If there is one thing that makes mobile phone users cross, it is the cost of roaming.  Why, in an age where the technology is everywhere and the cost of calls so cheap does it cost more to call France from London than Newcastle – when France is nearer?

The reason is down to the way mobile phones started their pricing in the 1980s. And there is a lesson here for us all. How do you create a pricing framework for new technology products that you can adapt and grow over the years – that won’t leave your customers frustrated and perplexed in 20 years’ time?

Why is international data roaming so expensive?

Let’s first look at what happened with mobile roaming. Back in the mid-1980s there was a lot of debate in the mobile phone industry about roaming.  We all sat in conferences organised by ETSI (the standards body) and talked about the future of the phone.  As background, you have to remember that phones at that time were heavy brick like objects and they were expensive.  Companies bought them to make their executives more efficient, rich individuals posed with them.

When we discussed the future of the phone in the 1980s we saw it as a business tool. So when the network operators looked at their cost models they saw there would be a demand from business people to take their phones abroad. It never crossed anyone’s mind that almost every man, woman and child would have a phone and would want to take it on holiday with them.

So when we looked at how to price linking the networks and linking the billing platforms, we took a big number (the cost) divided by a small number of users.  That’s why roaming charges are so high – not because the mobile companies saw it as a chance to pillage their customers but because no one foresaw who would be using phones and how..

Now, with the benefit of hindsight, it is easy to say, ‘why didn’t you flex the pricing model as soon as the mobile phone became ubiquitous?’
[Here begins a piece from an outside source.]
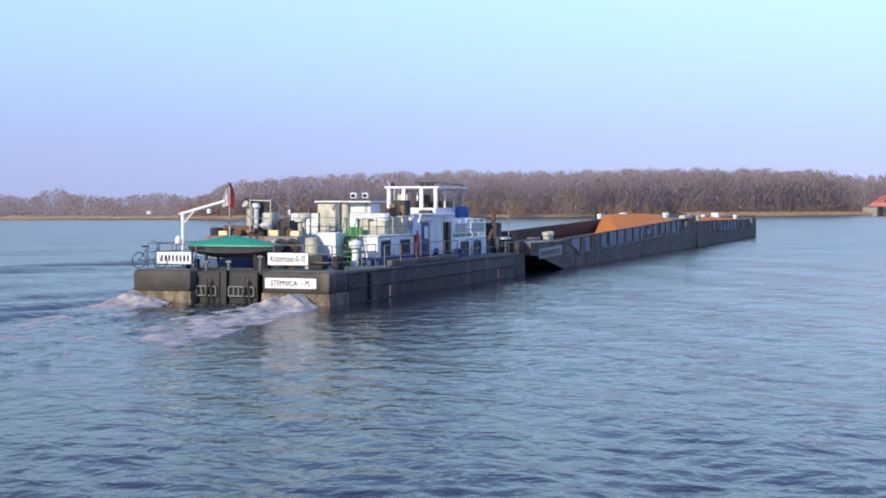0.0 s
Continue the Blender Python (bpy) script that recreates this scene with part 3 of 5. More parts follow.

But the problem with technology businesses is the cost of creating the infrastructure, its cost-effectiveness and managing shareholder expectations.

Roaming costs explained

With mobile phones there are a number of issues that have made a future flexible pricing model difficult

  • Building the initial infrastructure – this was not done cost-efficiently in any country because essentially everyone was building networks for the business traveller, who would never need the volume of calls now being made across the world every second
  • The costing model was based on ‘legs’ of a mobile phone call. Each time a call was handed over to another network, a cost was agreed for passing on that call
  • When roaming costs were set up there were monopolies in every country, so BT negotiated with France Telecom, as an example. As competition arrived you had multiple network operators in all countries, still operating the ‘leg-over’ costing model as calls were passed along
  • And of course, as mobile phone usage grew, phone companies found themselves sitting on cash cows that had never been predicted. No-one was brave enough to lead the way, slash the cost of roaming calls and reduce their revenue and profit streams. It was the regulators who finally did this, some say rather late.       It will be interesting to see how fares – they are the first to break ranks and say no roaming costs at all

Last April, the Telegraph reported on the ban of roaming charges from December

“Members of the European Parliament have voted to ban roaming charges from 15 December 2015, as part of its wide-ranging telecoms reforms……
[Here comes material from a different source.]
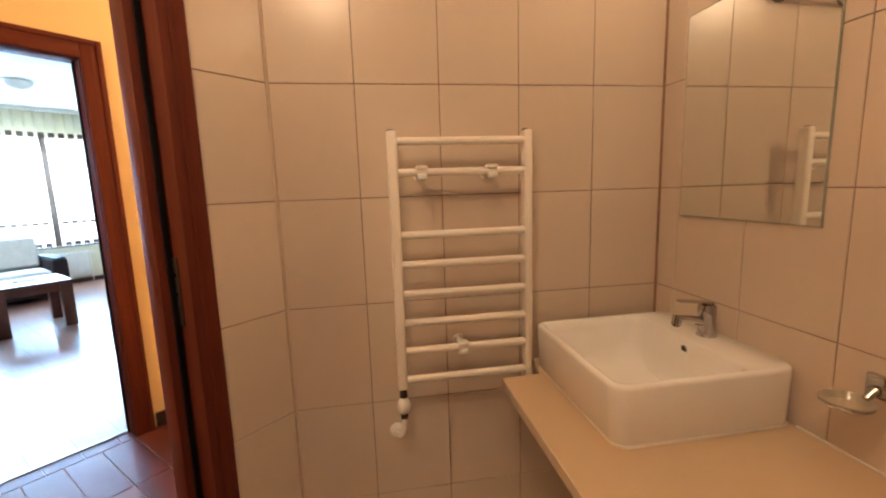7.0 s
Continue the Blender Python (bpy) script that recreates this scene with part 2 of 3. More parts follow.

…. For the past seven years the EU has been forcing prices down by placing a cap on the charges operators can impose and reducing that limit each year. Current charge caps are €0.24 per minute for calls, €0.08 per text message and €0.45 per megabyte of data.

Although the removal of roaming charges could wipe 2 per cent off mobile operators’ revenues, the expected consolidation in the industry would allow greater economies of scale for the high costs of investing to build networks capable of handling ever-growing volumes of data.”

Howard Schmidt, who was the Obama administration’s cyber security co-ordinator until 2012, was recently on Radio 4 talking about today’s cyber-security problems. He said: “20 years ago, when the networks were being designed, I don’t think any of us understood where we would be today”.

Industries can rapidly be wiped out or decimated because management could not see how technology or consumers would change – the music industry is one and where are the video rental shops?

Looking back (and hindsight is such a luxury?!) at what points should the telecoms industry have done things differently? Or does it not matter that consumers are cross about roaming charges – businesses made good profits and consumers still bought and used their phones overseas?